I though the Adam Lang character portrayal of a former British Prime Minister was quite weak and unconvincing . The character didn't quite seem to fit the role , particularly when using the word " man " at the end of a sentence !
Not a particularly gripping novel by any means but was quite easy on the eye and the plot wasn't taxing either . Which could be a good thing or a bad thing depending on your individual point of view . I thought the ending wasn't particularly climatic either and one was left wondering " was that it ?? " when the last page was reached .
Not a page turning blockbuster by any means but one to peacefully pass the time . And then throw away .
on 26 September 2007
I'm always looking for sharp, contemporary political thrillers. For some reason they're hard to find. John le Carre, for example, produces a book only every two or three years. And there are few writers who can challenge him.

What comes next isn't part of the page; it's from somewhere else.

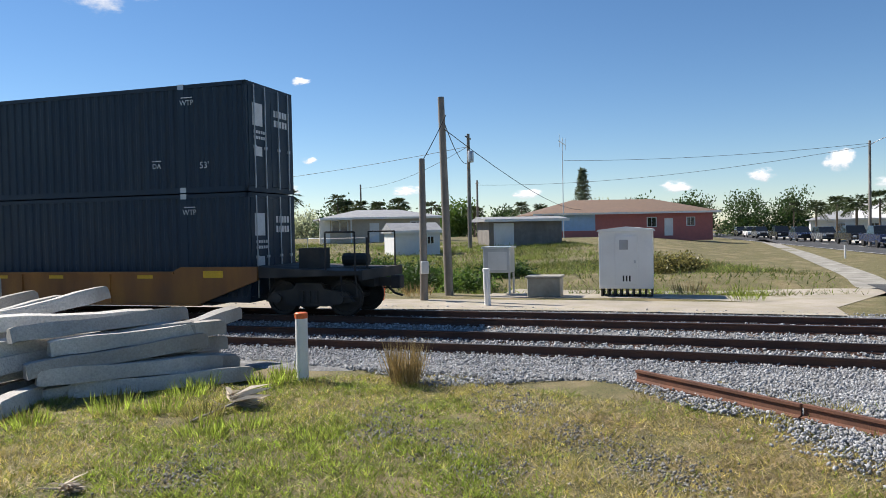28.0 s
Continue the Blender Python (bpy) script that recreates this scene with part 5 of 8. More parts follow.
signal(-5.63, 8.81, 24, 5.10, (False, True), "silver crossing mast with crossbuck, lit red flasher and lowered gate", True, (51, 3.65, 1.28), front=(-0.10, 0.52), rear=(-0.54, 0.10), dx=0.22, turn=20)
bell_mast = signal(11.4, 36.9, -118, 5.65, (False, False), "silver mast with a bell and a white gate mechanism", False, None, True, True, True)
g = G()
g.box(-0.2, 0.2, -0.24, 0.24, 1.05, 1.5, 0.04)
g.box(-0.62, 0.62, -0.42, -0.34, 1.0, 1.12, 0.01), g.box(-0.62, 0.62, 0.34, 0.42, 1.0, 1.12, 0.01)
for k in (-0.55, 0.55):
    for y in (-0.38, 0.38):
        g.beam((k, y, 1.05), (k * 0.8, y, 1.8), 0.07)
    g.beam((k * 0.8, -0.4, 1.78), (k * 0.8, 0.4, 1.78), 0.07)
part("gate_mechanism", g, "white", bell_mast)
g = G()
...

This book shows that Robert Harris can.
It's shrewd, witty, fast, original, on-the-mark politically and very timely indeed.
I read it in one sitting.
on 9 October 2007
The Ghost: The main character is Adam Lang, until recently a Labour PM, a lapdog to an incompetent American president, now formally charged with war crimes thanks to the resentful ex-colleague he fired as Foreign Secretary(all a bit close to reality). Add this to the fact that that this former PM has a domineering and annoying wife and you wonder if the Author has been a bit lazy in using his imagination. It is written as the first-person narrator assisting a former Prime Minister write his memoirs.
I did enjoy this book although would imagine a certain former PM squirming as he reads, although it is written in good humour. The Ghost refers to the Ghost Writer and is a clever way of carrying the book, but in reality the Author is making a very stern (and sometimes bitter) attack on a certain former PM.